__What is being asked__
Skip all pictures, then copy the lines from the start of the data through the line with "made[ob].matrix_basis = m", keeping both ends.

__Given information__
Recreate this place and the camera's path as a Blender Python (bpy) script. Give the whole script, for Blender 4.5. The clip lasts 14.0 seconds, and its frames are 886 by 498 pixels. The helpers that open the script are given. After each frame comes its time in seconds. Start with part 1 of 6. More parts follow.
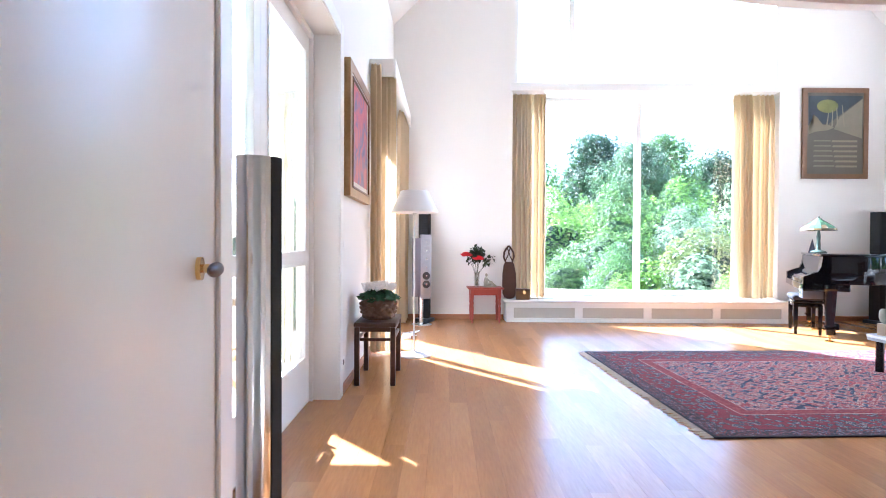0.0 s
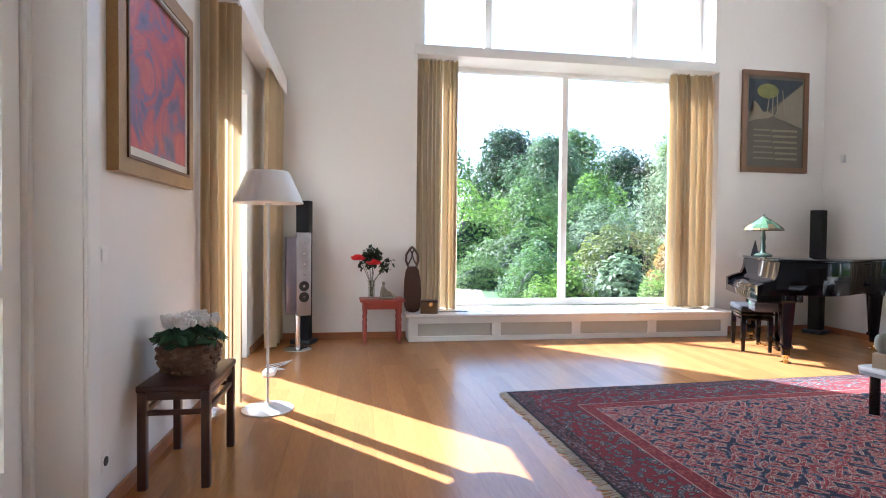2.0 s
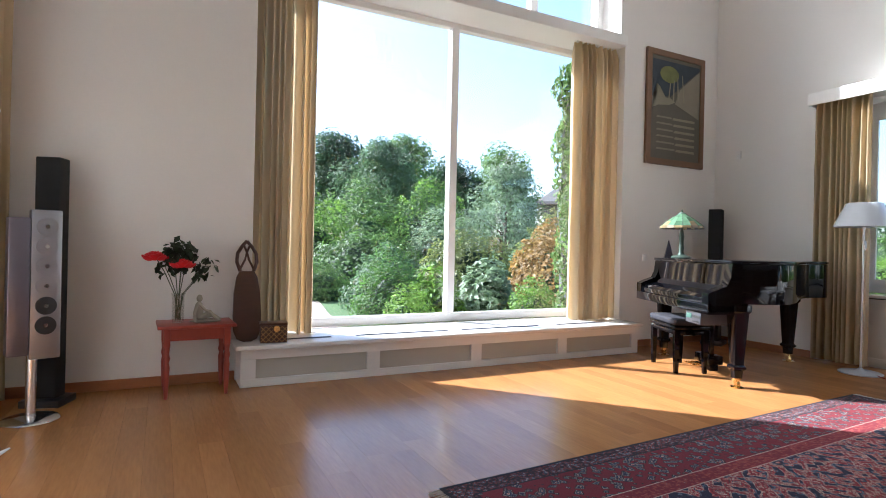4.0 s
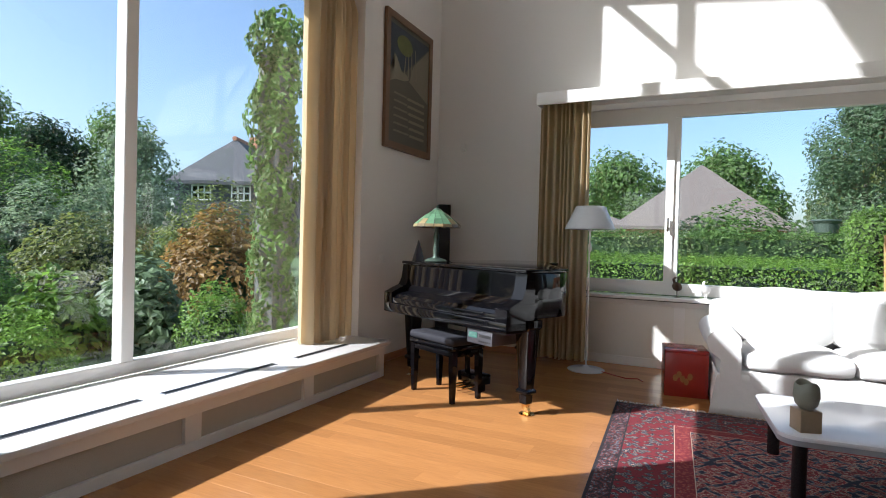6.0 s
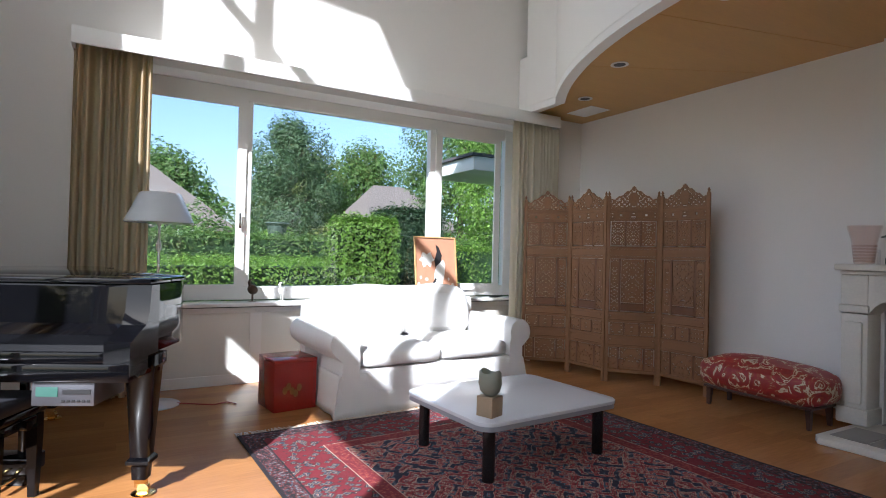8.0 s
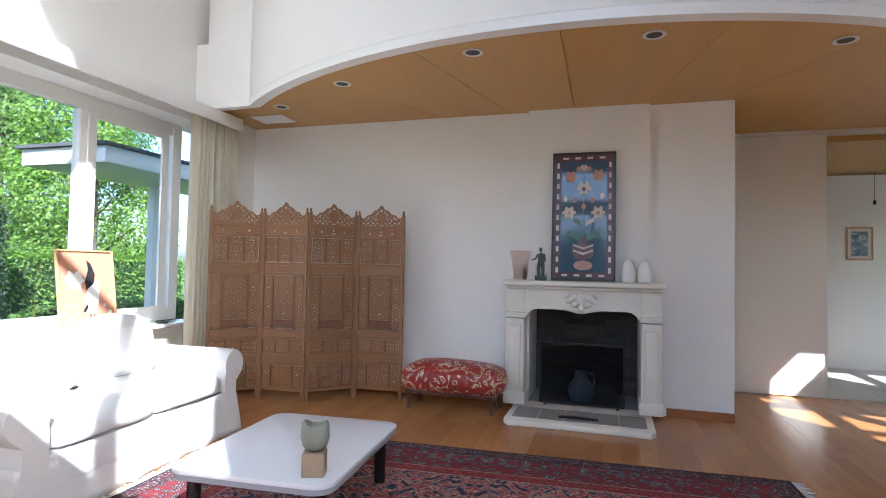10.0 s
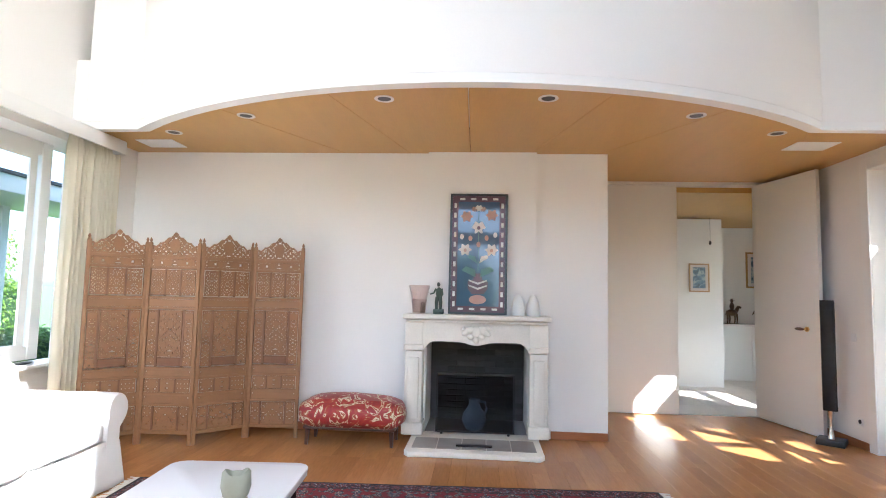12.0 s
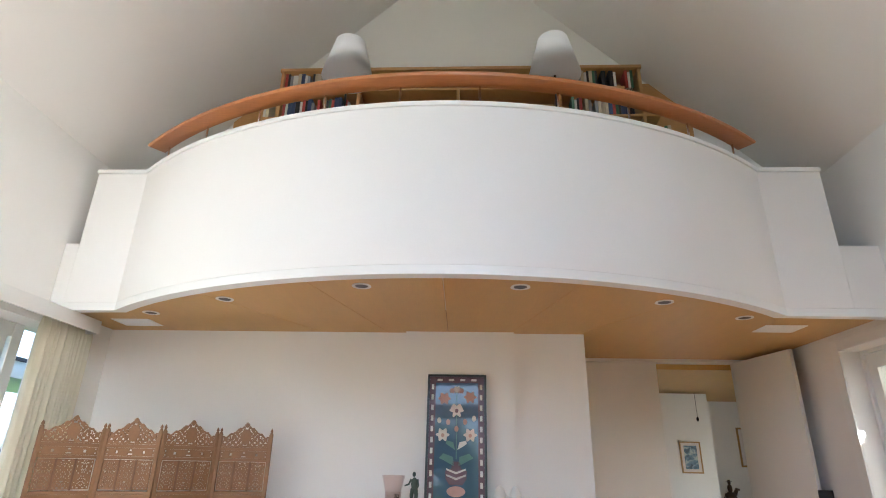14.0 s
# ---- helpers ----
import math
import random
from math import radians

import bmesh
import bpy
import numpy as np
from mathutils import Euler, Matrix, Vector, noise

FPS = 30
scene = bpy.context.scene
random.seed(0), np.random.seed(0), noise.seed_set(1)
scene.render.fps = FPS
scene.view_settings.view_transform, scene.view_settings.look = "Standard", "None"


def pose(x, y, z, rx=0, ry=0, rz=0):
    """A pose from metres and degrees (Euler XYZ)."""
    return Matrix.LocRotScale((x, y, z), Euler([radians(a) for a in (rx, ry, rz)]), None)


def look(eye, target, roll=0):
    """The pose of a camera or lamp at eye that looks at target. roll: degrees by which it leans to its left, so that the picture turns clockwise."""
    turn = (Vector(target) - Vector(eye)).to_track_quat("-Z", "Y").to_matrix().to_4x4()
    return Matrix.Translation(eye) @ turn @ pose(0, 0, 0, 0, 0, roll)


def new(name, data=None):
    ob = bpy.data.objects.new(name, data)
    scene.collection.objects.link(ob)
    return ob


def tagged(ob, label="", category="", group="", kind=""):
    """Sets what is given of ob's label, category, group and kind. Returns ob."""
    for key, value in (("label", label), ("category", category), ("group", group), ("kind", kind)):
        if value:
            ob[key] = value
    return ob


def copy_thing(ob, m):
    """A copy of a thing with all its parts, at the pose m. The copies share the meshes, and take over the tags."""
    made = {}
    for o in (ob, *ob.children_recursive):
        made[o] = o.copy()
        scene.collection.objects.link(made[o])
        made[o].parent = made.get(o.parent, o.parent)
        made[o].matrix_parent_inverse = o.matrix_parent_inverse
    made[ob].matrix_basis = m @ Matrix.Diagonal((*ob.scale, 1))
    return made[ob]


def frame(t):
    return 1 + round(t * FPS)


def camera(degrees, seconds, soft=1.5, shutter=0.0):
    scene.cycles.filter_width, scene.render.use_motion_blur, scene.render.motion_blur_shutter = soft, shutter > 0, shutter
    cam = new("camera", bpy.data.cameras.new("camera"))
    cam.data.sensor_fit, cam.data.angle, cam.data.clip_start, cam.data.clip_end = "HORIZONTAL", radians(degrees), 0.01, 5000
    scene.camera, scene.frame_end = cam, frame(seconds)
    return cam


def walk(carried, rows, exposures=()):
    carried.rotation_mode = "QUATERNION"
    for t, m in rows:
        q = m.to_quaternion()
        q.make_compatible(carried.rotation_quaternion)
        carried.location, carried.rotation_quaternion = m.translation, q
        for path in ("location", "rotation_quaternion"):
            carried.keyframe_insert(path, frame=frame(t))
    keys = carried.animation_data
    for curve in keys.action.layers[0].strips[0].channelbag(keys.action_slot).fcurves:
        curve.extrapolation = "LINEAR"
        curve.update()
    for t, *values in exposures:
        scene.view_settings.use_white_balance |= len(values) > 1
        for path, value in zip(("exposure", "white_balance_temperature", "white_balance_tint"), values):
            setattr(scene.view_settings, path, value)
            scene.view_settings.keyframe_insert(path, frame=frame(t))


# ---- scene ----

__Worked solution__
Recreate this place and the camera's path as a Blender Python (bpy) script. Give the whole script, for Blender 4.5. The clip lasts 14.0 seconds, and its frames are 886 by 498 pixels. The helpers that open the script are given. After each frame comes its time in seconds. Start with part 1 of 6. More parts follow.
0.0 s
2.0 s
4.0 s
6.0 s
8.0 s
10.0 s
12.0 s
14.0 s
# ---- helpers ----
import math
import random
from math import radians

import bmesh
import bpy
import numpy as np
from mathutils import Euler, Matrix, Vector, noise

FPS = 30
scene = bpy.context.scene
random.seed(0), np.random.seed(0), noise.seed_set(1)
scene.render.fps = FPS
scene.view_settings.view_transform, scene.view_settings.look = "Standard", "None"


def pose(x, y, z, rx=0, ry=0, rz=0):
    """A pose from metres and degrees (Euler XYZ)."""
    return Matrix.LocRotScale((x, y, z), Euler([radians(a) for a in (rx, ry, rz)]), None)


def look(eye, target, roll=0):
    """The pose of a camera or lamp at eye that looks at target. roll: degrees by which it leans to its left, so that the picture turns clockwise."""
    turn = (Vector(target) - Vector(eye)).to_track_quat("-Z", "Y").to_matrix().to_4x4()
    return Matrix.Translation(eye) @ turn @ pose(0, 0, 0, 0, 0, roll)


def new(name, data=None):
    ob = bpy.data.objects.new(name, data)
    scene.collection.objects.link(ob)
    return ob


def tagged(ob, label="", category="", group="", kind=""):
    """Sets what is given of ob's label, category, group and kind. Returns ob."""
    for key, value in (("label", label), ("category", category), ("group", group), ("kind", kind)):
        if value:
            ob[key] = value
    return ob


def copy_thing(ob, m):
    """A copy of a thing with all its parts, at the pose m. The copies share the meshes, and take over the tags."""
    made = {}
    for o in (ob, *ob.children_recursive):
        made[o] = o.copy()
        scene.collection.objects.link(made[o])
        made[o].parent = made.get(o.parent, o.parent)
        made[o].matrix_parent_inverse = o.matrix_parent_inverse
    made[ob].matrix_basis = m @ Matrix.Diagonal((*ob.scale, 1))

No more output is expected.